DATASET ENTRIES >>
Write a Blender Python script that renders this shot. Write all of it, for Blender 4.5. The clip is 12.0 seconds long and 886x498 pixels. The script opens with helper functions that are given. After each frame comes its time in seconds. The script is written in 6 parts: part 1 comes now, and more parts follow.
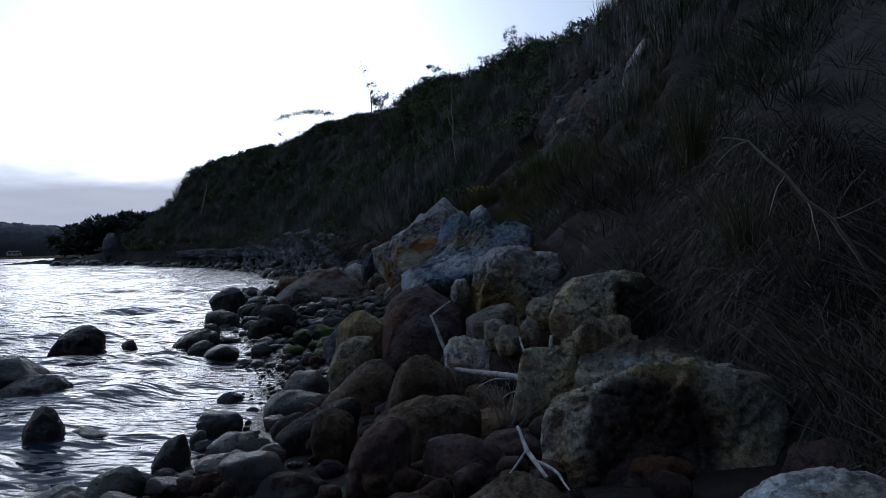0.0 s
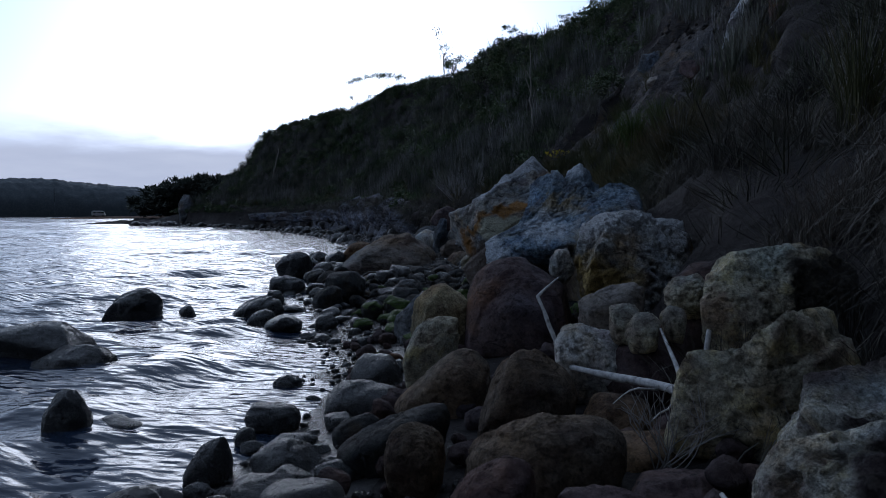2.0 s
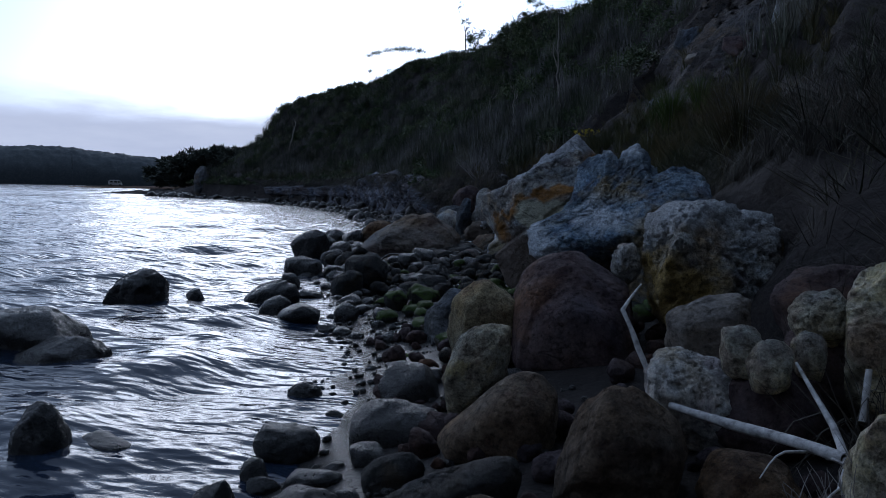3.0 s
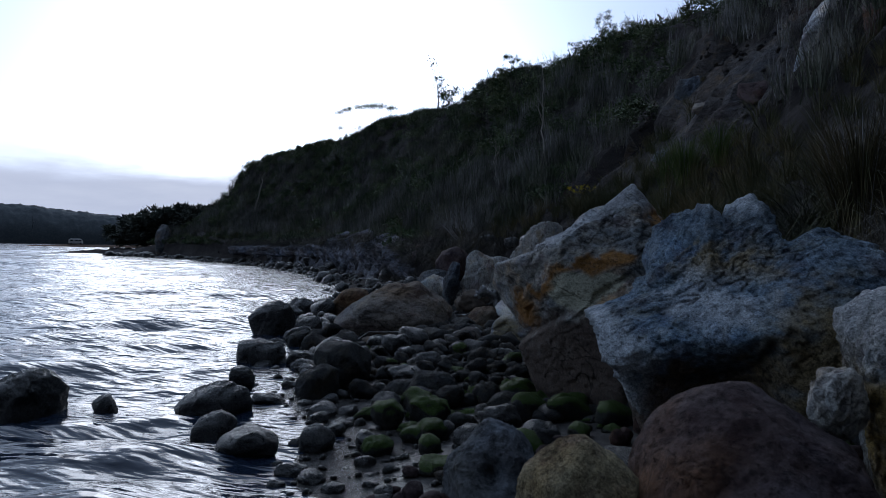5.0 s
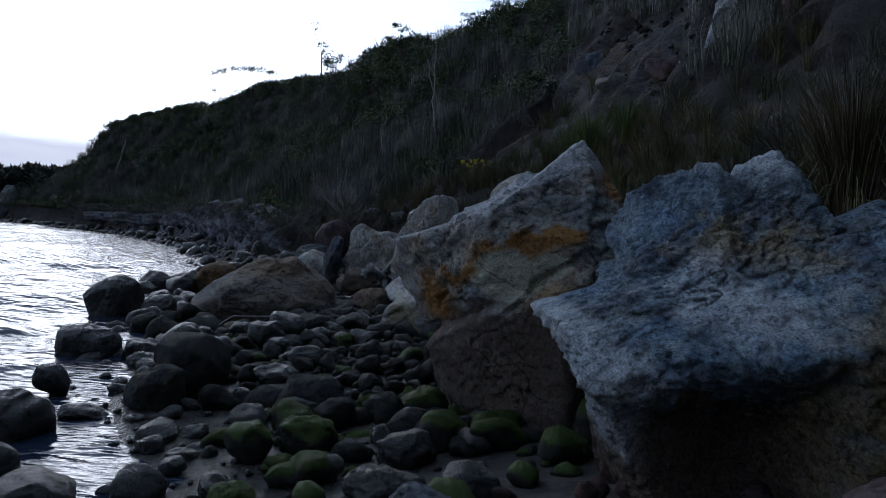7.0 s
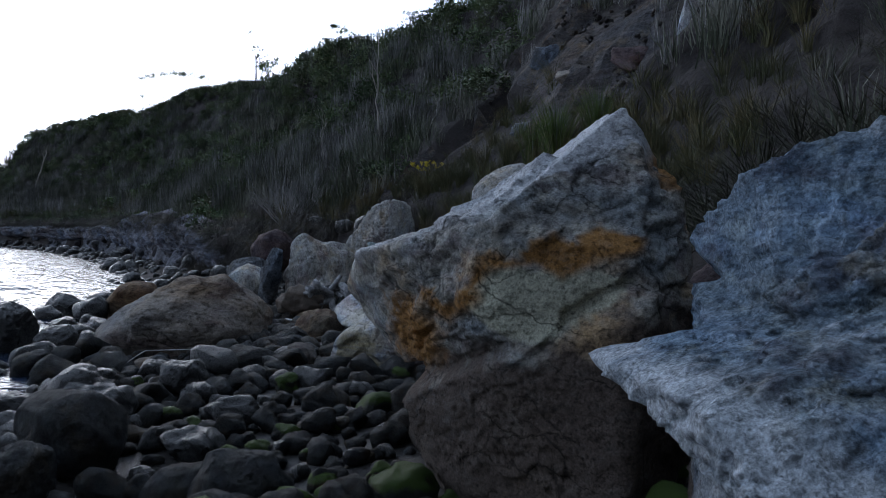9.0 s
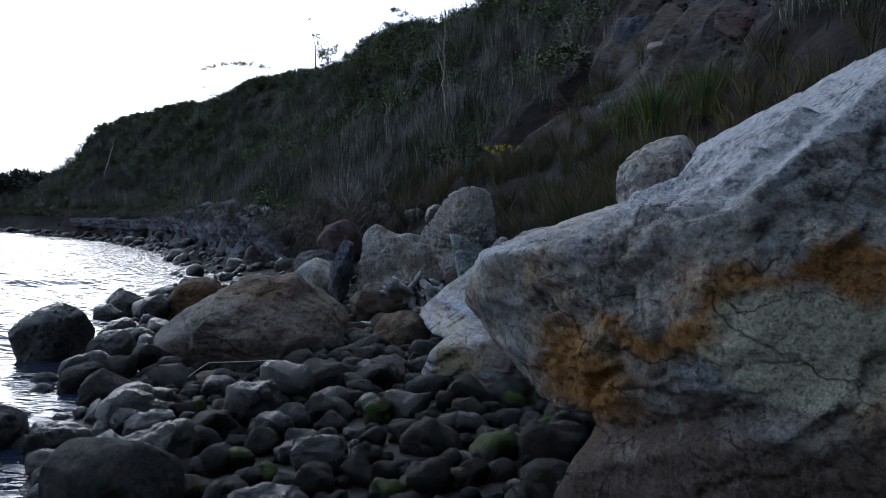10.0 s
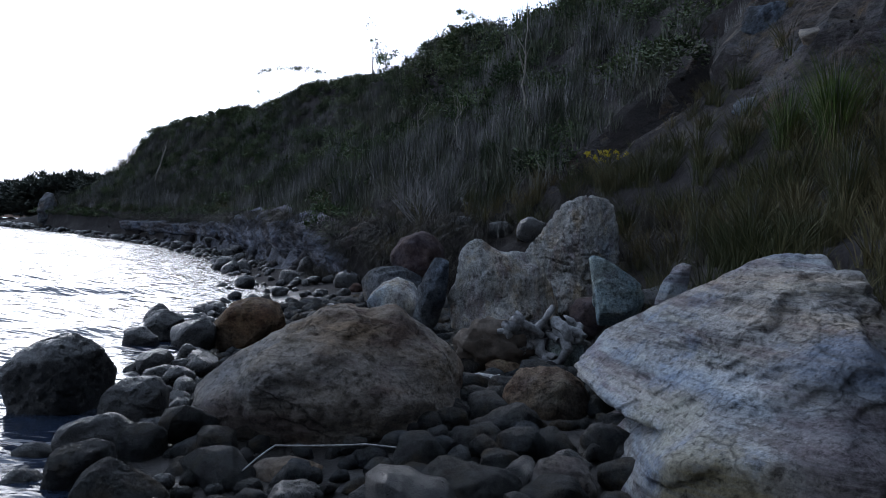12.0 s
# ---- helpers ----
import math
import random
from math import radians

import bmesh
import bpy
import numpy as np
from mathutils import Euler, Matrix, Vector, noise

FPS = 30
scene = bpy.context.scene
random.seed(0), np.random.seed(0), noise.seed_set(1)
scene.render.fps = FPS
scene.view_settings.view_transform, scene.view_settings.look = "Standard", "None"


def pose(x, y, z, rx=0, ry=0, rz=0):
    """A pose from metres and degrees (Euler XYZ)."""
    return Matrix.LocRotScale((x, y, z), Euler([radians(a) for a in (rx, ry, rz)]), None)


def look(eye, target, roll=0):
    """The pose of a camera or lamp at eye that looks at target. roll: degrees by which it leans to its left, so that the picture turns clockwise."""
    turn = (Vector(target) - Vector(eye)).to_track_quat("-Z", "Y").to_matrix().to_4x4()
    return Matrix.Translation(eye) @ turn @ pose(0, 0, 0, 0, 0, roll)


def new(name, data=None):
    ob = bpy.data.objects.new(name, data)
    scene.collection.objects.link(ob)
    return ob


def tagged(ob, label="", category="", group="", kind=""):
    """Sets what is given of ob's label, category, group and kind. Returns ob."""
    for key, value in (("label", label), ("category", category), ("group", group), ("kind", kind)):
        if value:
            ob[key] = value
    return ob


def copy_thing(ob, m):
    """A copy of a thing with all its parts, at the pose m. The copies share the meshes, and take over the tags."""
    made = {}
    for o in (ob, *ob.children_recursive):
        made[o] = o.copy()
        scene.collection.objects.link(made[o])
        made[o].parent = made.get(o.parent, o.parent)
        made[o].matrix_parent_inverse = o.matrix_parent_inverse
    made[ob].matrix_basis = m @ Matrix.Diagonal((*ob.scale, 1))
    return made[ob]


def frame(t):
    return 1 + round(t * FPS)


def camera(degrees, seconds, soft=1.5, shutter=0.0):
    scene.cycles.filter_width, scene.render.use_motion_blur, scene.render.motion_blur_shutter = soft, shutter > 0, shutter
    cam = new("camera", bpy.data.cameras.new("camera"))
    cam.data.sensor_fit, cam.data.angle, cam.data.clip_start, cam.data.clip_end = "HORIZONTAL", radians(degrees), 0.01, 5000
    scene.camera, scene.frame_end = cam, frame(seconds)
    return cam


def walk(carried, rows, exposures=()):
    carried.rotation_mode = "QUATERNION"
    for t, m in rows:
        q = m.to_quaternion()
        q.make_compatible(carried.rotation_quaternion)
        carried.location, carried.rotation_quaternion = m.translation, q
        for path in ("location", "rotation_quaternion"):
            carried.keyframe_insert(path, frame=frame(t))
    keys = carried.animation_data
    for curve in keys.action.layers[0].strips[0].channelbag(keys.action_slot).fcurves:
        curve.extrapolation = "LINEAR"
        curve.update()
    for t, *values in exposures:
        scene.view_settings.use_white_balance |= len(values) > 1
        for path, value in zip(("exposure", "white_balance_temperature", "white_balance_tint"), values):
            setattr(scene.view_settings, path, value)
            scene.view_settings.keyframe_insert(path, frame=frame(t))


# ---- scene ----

---

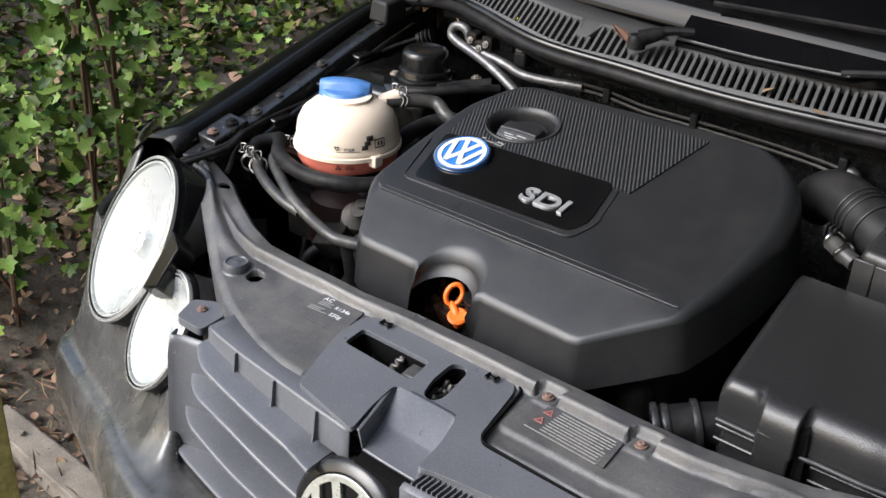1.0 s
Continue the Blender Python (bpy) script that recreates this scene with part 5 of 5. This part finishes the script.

YOUR TASK >> Working from the data above, extract solely the lines from the one containing "keys = carried.animation_data" through the one containing "scene.view_settings.use_white_balance |= len(values)", exactly as they appear, both included.

SOLUTION FOR THIS PROBLEM >>
    keys = carried.animation_data
    for curve in keys.action.layers[0].strips[0].channelbag(keys.action_slot).fcurves:
        curve.extrapolation = "LINEAR"
        curve.update()
    for t, *values in exposures:
        scene.view_settings.use_white_balance |= len(values) > 1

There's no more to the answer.